ストレリチア秘話No.451 ストレリチア栽培を吟味する

 ストレリチアの栽培と一口にはいうものの、それは様々な、広い分野にわたります。ここでは分かりやすく短期と長期にわけて考えてみましょう。水やりや施肥のような目先の必要は、身近な作業なので関心が高いのですが、長い期間にわたって起きてくる事柄は、日々の扱いの中では、直ぐには見えず、よほど後にならないと現象としては現われてこないので、ここで改めて取り上げてみることにしましょう。

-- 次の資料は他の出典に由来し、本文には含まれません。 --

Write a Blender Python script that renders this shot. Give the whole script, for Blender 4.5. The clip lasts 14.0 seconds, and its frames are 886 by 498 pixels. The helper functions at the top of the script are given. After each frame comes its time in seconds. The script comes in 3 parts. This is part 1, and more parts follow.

 ストレリチアは植え付け後の状態と数年後とでは変わってきます。いつまでも同じ姿ではありません。鉢植えでは3年、地植えでは10年から20年もすると、ちょっと困った状態が起きてきます。

1, 鉢植えでは

 根が育って回ってきて株全体が盛り上がって、水をかけても外へ流れ出て、なかなか中までしみこんでくれない事態が起きてきます。時には、根の育つ勢いが強くて鉢が割れてしまう事件さえ珍しくありません。

 そればかりではありません。いくら肥料をやったからといっても、利いた様子はなく、葉も小さくなり、全体が小柄になった感じがしてきます。美点は株が殖えたことぐらいです。

2,地植えの場合

 根が自由に伸びられ、スペースも広く取れるので長い間、そのままにしておけます。それでも無限ではなく、いつかは掘り上げて、株分け、移植をしなければならなくなります。

 この年数は、その株の特質によって違いますので一概にはいえません。花立ちが悪く、殖えのいい株は短く、花立ちの良い株は、なかなか殖えませんから間隔は長くなります。

 鉢植えと同様で、古くなり、株が殖えてくると花も薬も小さくなり、花立ちも悪くなってきます。この現象は老化とはいえないまでも、性能が下降状態となったことを表わしているのです。

 このような状態になったのは、株分け、移植のサインです。そこで植え替えの作業となりますが、技術上のことがらは他の章にゆずるとして、根本的な条件にふれたいとおもいます。

それは、ストレリチアが細かく、小さく、分けられることを望んでいないということです。株分けには、最低でも2条は付けてください、とはこのことです。ストレリチアは新しく生まれた条には、まだ根がついていません。それなのに1本ずつ、ばらばらにしてしまったら、根のついていない条が出てしまいます。これでは、殖やしたつもりが、減らすことになってしまいます。例外は、条それぞれが離れて孤立している場合だけです。この状態なら、それぞれに根が付いているでしょうから。

 ストレリチアにとって株分け、移植は外科大手術ですから、回復に手間取ります。しかし、その後は、見事に若返ります。地植えから掘り上げて、鉢植えにすることもあります。この場合は、株高が40~50%も低く、コンパクトになります。根が伸びられるスペースがわずかになってしまうからです。でも、それだけ扱いやすくなるのが取り柄です。